The tone of pathos is suddenly lightened by humour when he describes that if his
hours spent for the benefit of others be deducted from the fifty years of his life, he is still
a young fellow. He asserts that the time a man has all to himself is the real time that he
enjoys. The author is again overcome by pathos when he rues over his loss of association
with the partners and the clerks of the Counting House with whom he spent so many
years. Being suddenly removed from them, he feels that they are dead. Quoting from
Tragedy by Sir Robert Howard, he says: “Time takes no measure in eternity.” To be
relieved of this awkward feeling, he visited his office once or twice – to meet his old
desk-fellows – his co-brethren of the quill. He mentions with sadness that during his
visits he did not feel the warmth of pleasant familiarity, which he had enjoyed before
among them. He cracked jokes, but they went off faintly. He felt sad to note that his desk
and the peg had been allotted to another person, and the sight aroused in him a feeling of
remorse. In this mood he gives farewell to some of his colleagues – one by one.

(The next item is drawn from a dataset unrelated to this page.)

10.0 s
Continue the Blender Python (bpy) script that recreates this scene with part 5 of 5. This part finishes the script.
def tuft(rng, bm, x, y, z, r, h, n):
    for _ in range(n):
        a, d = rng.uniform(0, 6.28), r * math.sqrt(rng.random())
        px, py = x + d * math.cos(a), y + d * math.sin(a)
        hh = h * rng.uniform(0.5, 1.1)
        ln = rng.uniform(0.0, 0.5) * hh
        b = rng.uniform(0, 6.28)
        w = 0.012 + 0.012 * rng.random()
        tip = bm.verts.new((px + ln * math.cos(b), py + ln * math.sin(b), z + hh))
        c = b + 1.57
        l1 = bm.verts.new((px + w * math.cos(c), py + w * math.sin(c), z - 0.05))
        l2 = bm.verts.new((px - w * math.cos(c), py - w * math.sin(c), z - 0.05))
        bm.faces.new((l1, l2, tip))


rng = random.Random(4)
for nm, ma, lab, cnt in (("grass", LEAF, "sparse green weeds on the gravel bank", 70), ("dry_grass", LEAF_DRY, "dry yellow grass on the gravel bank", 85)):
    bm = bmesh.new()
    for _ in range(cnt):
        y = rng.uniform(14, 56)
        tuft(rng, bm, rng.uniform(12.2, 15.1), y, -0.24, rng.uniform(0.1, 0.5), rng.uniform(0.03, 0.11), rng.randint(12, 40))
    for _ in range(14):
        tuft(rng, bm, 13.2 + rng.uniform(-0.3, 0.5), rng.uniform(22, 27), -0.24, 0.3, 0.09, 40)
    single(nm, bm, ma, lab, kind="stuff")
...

The author closes the essay with a description of his life after “the date of first
communication.” He took fifteen days to arrive at a state of tranquillity. The first flutter
had by now diminished and he discovered “an unsettling sense of novelty.” Plenty of
time in hand, he found himself in the morning at Bond Street, and it seemed to him he
had been sauntering there at that very hour for years past. He digressed into Soho to
explore a bookstall. He stood before an old picture in the morning and doubted if it had
been there so long.
Deep in his heart, Lamb felt as if time was flying past. Lamb thought he had
passed into another world. His mind experienced contrasting feelings. At times, it
appeared life had become so uneventful. Time appeared to stand still. He lost track of
the calendar. The yearning for the Sunday was not there. Nor did he experience the
typical mid-week feeling on Wednesday. Saturday nights had lost their characteristics.
Now all days of the week appeared equal with no torment, no anxiety and no worries.
Lamb did not feel it bothersome to visit the church, which trip previously irked
him because it cut short his holiday. His humour is palpable when he says that he could
visit a sick friend, and interrupt a man of business with a proposal to take a pleasure trip
to Windsor on a fine May-morning. He could now have Lucretian pleasure to watch the
toilers, and if he had a son, he would name him Nothing-to-do. Lamb could not marry
and have children as he had to look after his insane sister; but always in his heart of
hearts, he longed to have John and Alice. A touch of this feeling is discernible in his wish
to christen his dream son Nothing-to-do if he had had a child. Finally, he gives his
feeling: “Man, I verily believe, is out of his element as long as he is operative; I am
altogether now contemplative.”
The tone of essay is deeply sobered when Lamb calls himself “Retired Leisure.”
His face is now vacant, his gesture is careless, he perambulates at no fixed pace, nor does
he have any settled purpose. Lamb’s humour flashes again when says: “When I take up a
newspaper, it is to read the state of opera”, because he finds that his work is done or
“Opus operatum est”. He is satisfied and now he has the rest of the day to himself.
The essay is indeed a long and grand soliloquy. The author gives an account in detail
of how felt when he was an employee in the Counting House in Mincing Lane, how he
wished to have freedom from the exacting job, how finally he found his freedom and how
generous were the partners of the firm. He also narrates his post retirement life – his joy
and remorse, his initial boredom, and finally his reconciliation with life. It is an ideal
essay in as much as the author does not theorise on a subject. It is not a treatise, but an
expression of the author’s mind in certain moments of his life. It seems to be pages lifted
out of his personal diary. The essay is charming, but it is charming not because of its
content but because the contents reveal the charm of the mind that has conceived and
recorded the impression. “The only thing necessary,” says Benson, “is that the thing or
the thought should be vividly apprehended, enjoyed, felt to be beautiful, and expressed
with a sudden gusto.” “The Superannuated Man” having fulfilled all the conditions, can
rightfully claim to be a good personal essay.
Dream Children
“Dream Children” is a unique essay, channeling the logic and flow of a dream in a
series of long sentences of strung together. Lamb deftly uses these stylistic conceits to
pull the reader into a reverie, creating a sense of tumbling through this dream world with
its series of dovetailing tangents. In fact, the essay could prove confusing and hard to
navigate until the reader gets to the end when. We are ripped out of this odd dream state
into the most familiar state Lamb can be found in—sitting next to his sister.
To some extent, this piece blurs genre lines between essay and fiction.
Commonly, we understand essays to be works of non-fiction, but in this one Lamb uses
his typical interior-facing autobiographical approach to make room for a fictional
narrative inside of a dream. The fact that his children exist is a fiction, as is the idea that
he married Alice, as may be the existence and deaths of Field and John L. We know that
the real life Charles had a brother John Lamb, but in choosing the rare occasion to write
of his real life brother inside of this vivid dream, Lamb seems to be choosing to write
about a fantasized version of his real life. Here, Lamb models his essay on a dream,
bringing the fantasy that fuels his creative energies to the fore, blurring the lines between
that fantasy of his past life and that life to which he dedicates his writing practice.